Adventure | Drama | Romance
Australia | USA | UK
Nicole Kidman, Hugh Jackman, David Wenham, Bryan Brown, Jack Thompson, David Gulpilil, Brandon Walters, David Ngoombujarra, Ben Mendelsohn, Essie Davis, Barry Otto, Kerry Walker, Sandy Gore, Ursula Yovich, Lillian Crombie, Yuen Wah, Angus Pilakui, Jacek Koman, Tony Barry, Ray Barrett, Max Cullen
In northern Australia at the beginning of World War II, an English aristocrat (Nicole Kidman) who inherits a sprawling ranch reluctantly pacts with a stock-man (Hugh Jackman) in order to protect her new property from a takeover plot.

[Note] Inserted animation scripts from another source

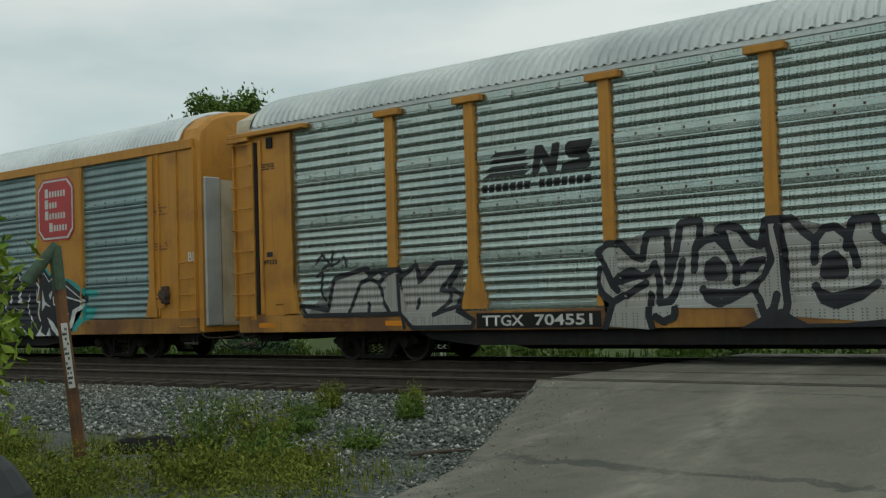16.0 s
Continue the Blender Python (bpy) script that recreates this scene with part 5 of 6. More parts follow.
def signal_head(sig, x, y, z, face, lit):
    """Round signal background, lens, visor and lamp housing. face: degrees about z."""
    head = part("signal_background", bmesh.new(), M_LAMPBLK, sig, "black round signal background")
    bm = bmesh.new()
    n = 36
    prof = [(0.143, 0.0), (0.305, 0.0), (0.305, 0.015), (0.15, 0.015)]
    rings = [[bm.verts.new((r * math.cos(2 * math.pi * k / n), d, r * math.sin(2 * math.pi * k / n))) for k in range(n)] for r, d in prof]
    for a, b in zip(rings, rings[1:]):
        for k in range(n):
            bm.faces.new((a[k], a[(k + 1) % n], b[(k + 1) % n], b[k]))
    bmesh.ops.remove_doubles(bm, verts=bm.verts[:], dist=1e-5)
    bm.to_mesh(head.data)
    bm.free()
    head.matrix_basis = pose(x, y, z, 0, 0, face)
    bm = bmesh.new()
    prof = [(0.19, 0.016), (0.185, 0.06), (0.15, 0.11), (0.11, 0.19), (0.0, 0.20)]
    rings = [[bm.verts.new((r * math.cos(2 * math.pi * k / n), d, r * math.sin(2 * math.pi * k / n))) for k in range(n)] for r, d in prof]
    for a, b in zip(rings, rings[1:]):
        for k in range(n):
            bm.faces.new((a[k], a[(k + 1) % n], b[(k + 1) % n], b[k]))
    bmesh.ops.remove_doubles(bm, verts=bm.verts[:], dist=1e-5)
    part("lamp_housing", bm, M_CAST, head, "dull cast metal lamp housing")
    # the lens turns over between a glowing face and a dark one
    bm = bmesh.new()
    rod(bm, (0, -0.0165, 0), (0, 0.0165, 0), 0.138, 28)
    for f in bm.faces:
        f.material_index = 0 if f.normal.y < -0.5 else 1
    lens = part("lens", bm, [M_LED, M_LENS], head, "round red LED lens that flashes")
    lens.matrix_basis = pose(0, -0.0185, 0, 0, 0, 0 if lit else 180)
    LENSES.append((lens, lit, face))
    bm = bmesh.new()
    n = 20
    rows = []
    for i in range(n + 1):
        a = math.radians(-15 + 158 * i / n)
        depth = 0.05 + 0.26 * max(0.0, math.sin(math.radians(180 * i / n))) ** 0.6
        rows.append([bm.verts.new((0.165 * math.cos(a), -0.002, 0.165 * math.sin(a))), bm.verts.new((0.175 * math.cos(a), -depth, 0.175 * math.sin(a) - 0.03 * depth))])
    for p, q in zip(rows, rows[1:]):
        bm.faces.new((p[0], p[1], q[1], q[0]))
    bmesh.ops.solidify(bm, geom=bm.faces[:], thickness=0.006)
    part("visor", bm, M_LAMPBLK, head)
    bm = bmesh.new()
    for i in range(28):
        a = 2 * math.pi * i / 28
        b = 2 * math.pi * (i + 1) / 28
        rod(bm, (0.146 * math.cos(a), -0.02, 0.146 * math.sin(a)), (0.146 * math.cos(b), -0.02, 0.146 * math.sin(b)), 0.006, 4)
    part("lens_ring", bm, M_GALV, head)
    return head


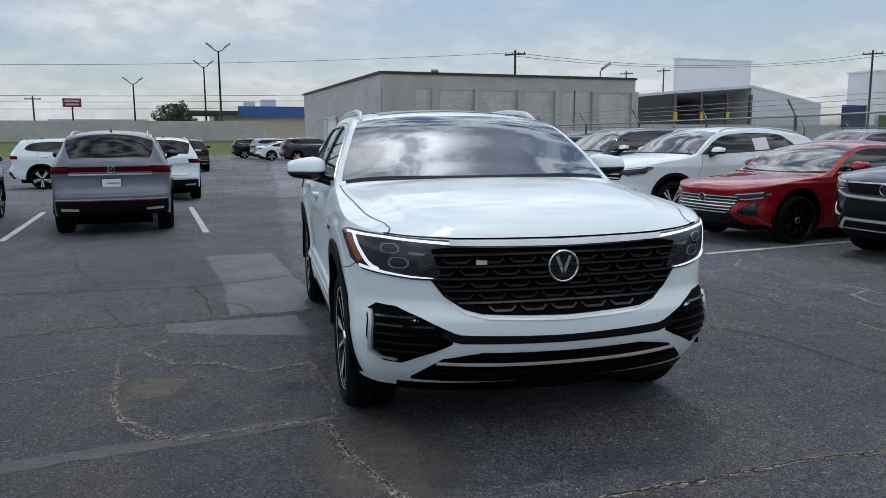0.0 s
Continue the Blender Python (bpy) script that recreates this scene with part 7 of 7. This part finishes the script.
    for sign in (1, -1):
        f = lambda u, v, o: sh.tail(u * sign, v, o)
        tl = part("tail_light", sheet(f, *span([(ur(0.62), Z(1.04)), (ve, Z(1.03))], [(ur(0.62), Z(1.15)), (ve, Z(1.14))], 14, 4), 0.010, 0.02), M_REDLENS, car)
        part("tail_glow", sheet(f, *span([(ur(0.66), Z(1.09)), (ur(0.90), Z(1.09))], [(ur(0.66), Z(1.13)), (ur(0.90), Z(1.13))], 8, 2), 0.013, 0.003), M_REDGLOW, tl)
        part("exhaust_trim", sheet(f, *span([(ur(0.52), Z(0.43)), (ur(0.78), Z(0.44))], [(ur(0.52), Z(0.47)), (ur(0.78), Z(0.48))], 8, 1), 0.016, 0.03), M_BRIGHT, car)
    if tail == "bar":
        part("light_bar", sheet(sh.tail, *span(R([(-0.62, 1.06), (0.62, 1.06)]), R([(-0.62, 1.14), (0.62, 1.14)]), 30, 3), 0.008, 0.012), M_REDLENS, car, "dark red light bar")
    part("tail_strip", sheet(sh.tail, *span(R([(-0.62, 1.005), (0.62, 1.005)]), R([(-0.62, 1.03), (0.62, 1.03)]), 24, 1), 0.012, 0.015), M_BRIGHT, car)
    part("tail_guard", sheet(sh.tail, *span(R([(-0.86, 0.36), (0.86, 0.36)]), R([(-0.86, 0.60), (0, 0.585), (0.86, 0.60)]), 30, 3), 0.008, 0.03), M_PLASTIC, car, "black lower rear bumper")
    part("reflector", sheet(sh.tail, *span(R([(-0.80, 0.575), (0.80, 0.575)]), R([(-0.80, 0.595), (0.80, 0.595)]), 24, 1), 0.012, 0.01), M_REDLENS, car)
    part("guard_strip", sheet(sh.tail, *span(R([(-0.86, 0.61), (0.86, 0.61)]), R([(-0.86, 0.63), (0.86, 0.63)]), 24, 1), 0.010, 0.012), M_SATIN, car)
    part("hatch_gap", sheet(sh.tail, *span(R([(-0.70, 0.90), (-0.68, 0.73), (-0.60, 0.705), (0.60, 0.705), (0.68, 0.73), (0.70, 0.90)]), R([(-0.70, 0.915), (-0.68, 0.742), (-0.60, 0.713), (0.60, 0.713), (0.68, 0.742), (0.70, 0.915)]), 30, 1), 0.003, 0), M_SEAM, car)
    xp = float(sh.tail(np.array(0.0), np.array(Z(0.88)))[0])
    pf = part("plate_frame", bevel_box(xp - 0.02, -0.158, Z(0.80), xp + 0.012, 0.158, Z(0.80) + 0.165, 0.005, 1), M_GLOSSBLACK, car)
    part("plate", box(xp + 0.0121, -0.146, Z(0.80) + 0.018, xp + 0.014, 0.146, Z(0.80) + 0.147), M_PLATE, pf, smooth=False)
    part("plate_bar", box(xp + 0.0141, -0.07, Z(0.80) + 0.068, xp + 0.015, 0.12, Z(0.80) + 0.092), M_BARGREY, pf, smooth=False)
    x = float(sh.tail(np.array(0.0), np.array(Z(1.10)))[0])
    badge(car, Matrix.Translation((x + 0.008, 0, Z(1.10))) @ Matrix(((0, 0, 1, 0), (1, 0, 0, 0), (0, 1, 0, 0), (0, 0, 0, 1))), 0.06)
    if tag:
        vv = np.linspace(-0.13, 0.09, 4)
        UU = np.array([[(1.62 + 0.24 * q) * kx for q in np.linspace(0, 1, 4)] for v in vv])
        part("windscreen_tag", sheet(lambda u, v, o: sh.roof(u, v, o), UU, np.repeat(vv[:, None], 4, 1), 0.010), M_HIVIS, car, "bright yellow tag on the windscreen")
    if paper:
        s0, s1 = pm + 0.06, pm + 0.42
        both(car, sh, "window_paper", *span([(s0, float(sh.win_lo(s0)) + 0.03), (s1, float(sh.win_lo(s1)) + 0.03)], [(s0, float(sh.win_lo(s0)) + 0.25), (s1, float(sh.win_lo(s1)) + 0.25)], 6, 3), 0.010, 0.002, M_PAPER, "white paper sheet taped in the window")
    return car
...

OpinionI haven't seen a lot of stuff from Luhrmann so I did not have any particular expectation for this film. I was kinda expecting it to be good though, since it stars Nicole Kidman and Hugh Jackman. Was it good? No, it wasn't.
Beautiful to look at, "Australia" is a terrible, too long and unfocused film that tries to be too many things at the same time: an adventure, a slapstick comedy, a romantic drama and a commentary on racism and war.
The script is just all over the place. The storyline is utterly predictable and keeps on shifting from one thing to another and you are not even sure if you are watching the same film.
The film's storytelling has already been used over and over again in other adventure films of the past and honestly those movies were way more exciting and engaging than this one. And for some weird, inexplicable reason the whole story is told through the eyes of a 10-year-old speaking a bad English. You eventually get used to it, but it still makes no sense.
The most incredible thing is that in two and a half hours they didn't manage to develop the damn characters. They all are awful and stereotypical, not to mention the fact that the main characters, Kidman's Lady Sarah Ashley and Jackman's Drover, are basically Olive Oil and Popeye. To end in style the actors as well do their best to give awful performances.
Then there's Australia, that land that is so mysterious and fascinating, especially for someone like me who lives so far away from it, which has been beautifully captured. But one cannot watch a film for the photography only (yes, that half point is for the cinematography).